Yes, the 1 TB RD500 includes a 1 GB DDR4 DRAM cache paired with the Phison PS5012-E12 controller. This is a dedicated DRAM chip — not the HMB approach used by DRAM-less budget drives — which means the flash translation layer mapping tables reside in fast DRAM rather than system memory. The practical benefit is more consistent random I/O latency under sustained mixed workloads, and no system RAM overhead for the SSD's internal bookkeeping. For a PCIe 3.0 drive, having DRAM is a significant advantage over modern entry-level Gen4 drives that have abandoned dedicated cache to cut costs.

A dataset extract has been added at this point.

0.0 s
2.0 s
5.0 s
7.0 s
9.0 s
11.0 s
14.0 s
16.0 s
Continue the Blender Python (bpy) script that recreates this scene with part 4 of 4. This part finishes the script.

The 1 TB Kioxia RD500 is rated for 400 TBW, equivalent to roughly 219 GB of writes per day over the five-year warranty period. At a typical consumer workload of 20 GB/day, this lasts approximately 55 years. The 400 TBW figure is notably conservative for a 1 TB Phison E12 drive — competing implementations using the same controller and similar BiCS4 TLC NAND, such as the Sabrent Rocket, carry 800 TBW at 1 TB. The difference reflects Kioxia's warranty policy rather than a physical NAND limitation, and the drive is unlikely to wear out under normal consumer use before other components in the system become obsolete.

Both are PCIe 3.0 x4 drives with DRAM caches, but they use different platforms. The Samsung 970 EVO Plus 1 TB uses Samsung's in-house Phoenix controller and 92-layer V-NAND TLC, rated at 3,500/3,300 MB/s read/write versus the RD500's 3,400/3,200 MB/s — a small advantage for Samsung on paper. More meaningfully, the 970 EVO Plus carries 600 TBW endurance versus the RD500's 400 TBW, and Samsung's Magician software is more polished than Kioxia's SSD Utility. In real-world use on a PCIe 3.0 platform, the two are functionally indistinguishable for OS, gaming, and general productivity. The 970 EVO Plus is the stronger buy at comparable pricing due to better endurance and software, but the RD500 is a viable alternative if found significantly cheaper on the used market.